Envers les chinois, il devra leur assurer que les essais nucléaires soient bel et bien terminés et que le pays se dirige vers une réforme intérieure sans compromettre la stabilité du régime. Après la dernière visite de Kim à Pékin, il semble que les dirigeants chinois approuvent totalement la nouvelle stratégie de Pyongyang.

Envers les sud-coréens, il devra également leur promettre la fin des essais nucléaires et la reconnaissance de leur intégrité territoriale. Sur le premier point, Kim Jong-Un fut suffisamment clair lors de ses entrevues avec le président Moon. En revanche, il me paraît difficile d’envisager à court terme une reconnaissance de la Corée du Sud par un traité de paix comme le réclame Séoul, le nationalisme nord-coréen étant fondé depuis 1950 sur la réunification de la péninsule sous l’égide de Pyongyang. Sans doute, des signes tangibles, comme un processus de désarmement ou une diminution sensible du nombre de soldats nord-coréens à la frontière peuvent être envisagés par Kim en vue de continuer son rapprochement avec Séoul.
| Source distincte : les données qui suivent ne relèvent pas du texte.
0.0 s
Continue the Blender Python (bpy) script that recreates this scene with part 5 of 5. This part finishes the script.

Néanmoins, sans un véritable traité de paix, le dialogue inter-coréen est à la merci d’un retournement diplomatique d’une des deux capitales.
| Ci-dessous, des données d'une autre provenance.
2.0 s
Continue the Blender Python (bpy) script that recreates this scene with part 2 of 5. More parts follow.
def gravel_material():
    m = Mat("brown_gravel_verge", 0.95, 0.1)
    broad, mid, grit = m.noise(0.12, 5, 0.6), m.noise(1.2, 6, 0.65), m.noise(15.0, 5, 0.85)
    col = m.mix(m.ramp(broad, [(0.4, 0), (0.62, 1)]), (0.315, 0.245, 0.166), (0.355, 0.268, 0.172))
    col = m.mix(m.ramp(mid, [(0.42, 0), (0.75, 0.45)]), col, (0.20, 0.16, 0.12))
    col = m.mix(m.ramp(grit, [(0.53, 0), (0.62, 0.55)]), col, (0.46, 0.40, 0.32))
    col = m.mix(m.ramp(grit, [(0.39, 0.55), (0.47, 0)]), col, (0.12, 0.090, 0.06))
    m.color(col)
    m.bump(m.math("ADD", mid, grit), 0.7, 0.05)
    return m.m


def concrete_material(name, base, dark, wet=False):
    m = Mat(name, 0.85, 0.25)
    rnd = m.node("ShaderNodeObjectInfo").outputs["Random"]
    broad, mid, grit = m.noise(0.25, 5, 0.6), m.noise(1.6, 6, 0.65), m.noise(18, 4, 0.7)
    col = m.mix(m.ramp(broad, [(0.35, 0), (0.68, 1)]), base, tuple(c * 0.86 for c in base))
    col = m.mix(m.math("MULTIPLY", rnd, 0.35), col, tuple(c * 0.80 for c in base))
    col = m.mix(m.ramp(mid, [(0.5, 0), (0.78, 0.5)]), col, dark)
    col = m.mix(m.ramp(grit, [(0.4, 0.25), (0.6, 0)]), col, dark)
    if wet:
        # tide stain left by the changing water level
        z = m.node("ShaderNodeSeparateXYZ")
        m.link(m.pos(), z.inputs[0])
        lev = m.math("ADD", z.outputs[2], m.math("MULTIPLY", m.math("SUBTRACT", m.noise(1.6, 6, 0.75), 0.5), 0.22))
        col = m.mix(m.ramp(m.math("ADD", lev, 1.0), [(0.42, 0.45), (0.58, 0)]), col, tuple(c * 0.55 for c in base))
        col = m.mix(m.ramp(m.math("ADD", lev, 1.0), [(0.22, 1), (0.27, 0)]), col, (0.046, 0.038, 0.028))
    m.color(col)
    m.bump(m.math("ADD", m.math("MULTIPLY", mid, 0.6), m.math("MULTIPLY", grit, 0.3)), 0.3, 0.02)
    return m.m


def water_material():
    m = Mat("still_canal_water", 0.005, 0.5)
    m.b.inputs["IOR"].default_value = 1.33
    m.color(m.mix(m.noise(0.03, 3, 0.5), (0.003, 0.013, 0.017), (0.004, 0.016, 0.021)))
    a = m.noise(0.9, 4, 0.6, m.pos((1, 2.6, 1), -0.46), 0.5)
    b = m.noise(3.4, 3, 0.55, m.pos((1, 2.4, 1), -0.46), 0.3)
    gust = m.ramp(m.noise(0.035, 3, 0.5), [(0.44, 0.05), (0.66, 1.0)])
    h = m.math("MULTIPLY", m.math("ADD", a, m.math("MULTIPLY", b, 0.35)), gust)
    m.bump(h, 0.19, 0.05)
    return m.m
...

Envers les japonais, la Corée du Nord devra régler des contentieux importants notamment en ce qui concernent la délimitation des zones maritimes et la question brûlante des « disparus ». La récente proposition de rencontre entre Kim Jong-Un et Shinzo Abe, le premier ministre japonais, plaide dans le sens d’un apaisement. Pourtant, au final, l’attitude japonaise dépendra en grande partie de son protecteur américain.
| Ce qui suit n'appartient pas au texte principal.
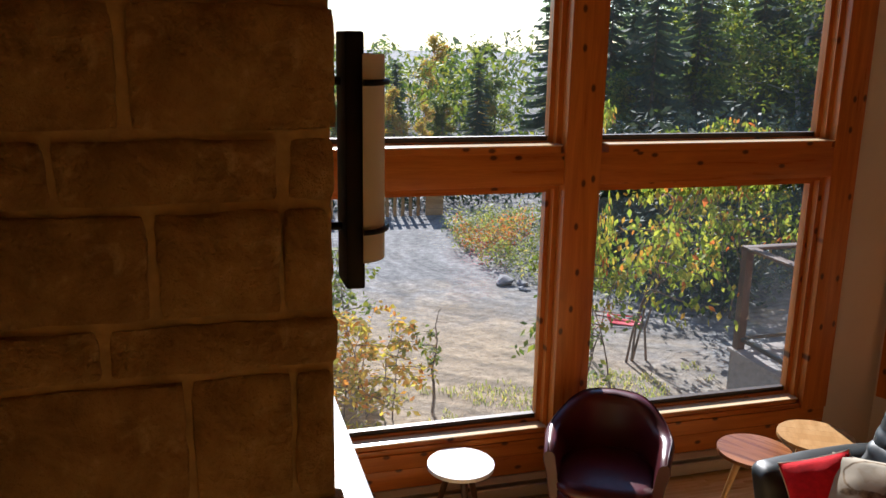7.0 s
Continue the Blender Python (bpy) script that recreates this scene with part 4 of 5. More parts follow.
cb = thing("cardboard_box", pose(6.02, 2.02, -0.15, 0, 0, 18), "open tan cardboard box on the terrace beside the railing", "box")
for b in ((-0.16, 0.16, -0.12, -0.115, 0.006, 0.24), (-0.16, 0.16, 0.115, 0.12, 0.006, 0.24), (-0.16, -0.155, -0.115, 0.115, 0.006, 0.24), (0.155, 0.16, -0.115, 0.115, 0.006, 0.24)):
    part("side", bx(*b), "cardboard", cb)
part("bottom", bx(-0.16, 0.16, -0.12, 0.12, 0.0, 0.005), "cardboard", cb)
part("flap", bx(-0.16, 0.16, -0.115, 0.0, 0.0, 0.004), "cardboard", cb).matrix_basis = pose(0, -0.122, 0.24, 55, 0, 0)
bp = thing("broom", I, "white-handled broom leaning on the terrace railing", "broom")
part("handle", rod(bmesh.new(), (6.30, 1.95, -0.05), (6.62, 2.29, 0.96), 0.011), "white_plastic", bp)
part("head", soft_box(6.17, 6.43, 1.90, 1.98, -0.15, -0.04, 0.02, 5), "black_iron", bp)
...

C’est sur ce point que la stratégie de Kim risque de rencontrer ses principaux obstacles. Vis-à-vis des Etats-Unis, Kim n’aura d’autre choix que de s’engager dans une véritable dénucléarisation. Mais ce processus ne peut se réaliser d’après Pyongyang que si en échange Washington lui garantit une sécurité au moins équivalente à celle de l’arme atomique. Cela supposera à la fois un retrait américain de Corée du Sud qui soit parallèle au démantèlement des installations nucléaires au nord et une sanctuarisation du territoire et du régime nord-coréen par Washington. Or, les américains ont prouvé ces dernières années que leur garantie ne valait pas grand-chose (Libye sous Obama, l’Iran sous Trump) surtout en ce qui concernent des pays non-démocratiques. De même, la présence américaine en Corée du Sud sert surtout à contrer la montée en puissance chinoise dans le Pacifique. Il me paraît dès lors plus qu’improbable que Washington renonce à ses bases au Sud bien qu’une réduction du nombre de soldats sur place peut être envisagée.

 

La situation est donc d’une grande complexité et il est aujourd’hui plus que probable que le processus engagé à Singapour échouera à long terme, notamment du fait de la question épineuse de la dénucléarisation. Néanmoins, la déclaration de Singapour représente un document fondateur qu’il ne faut surtout pas galvauder. Ce texte, bien qu’imparfait, ouvre une fenêtre d’opportunité exceptionnelle pour une stabilisation au moins à court terme de la péninsule coréenne. Ses objectifs flous et vagues offrent d’ailleurs une marge de manœuvre bienvenue dans les futures négociations. Surtout, à travers ce texte, Kim s’est donné les moyens de réussir sa stratégie du Byongjin. Reste cependant le plus difficile, la dénucléarisation et le développement économique. En cela, on ne peut qu’espérer que mon pessimisme de long-terme ne deviendra pas réalité.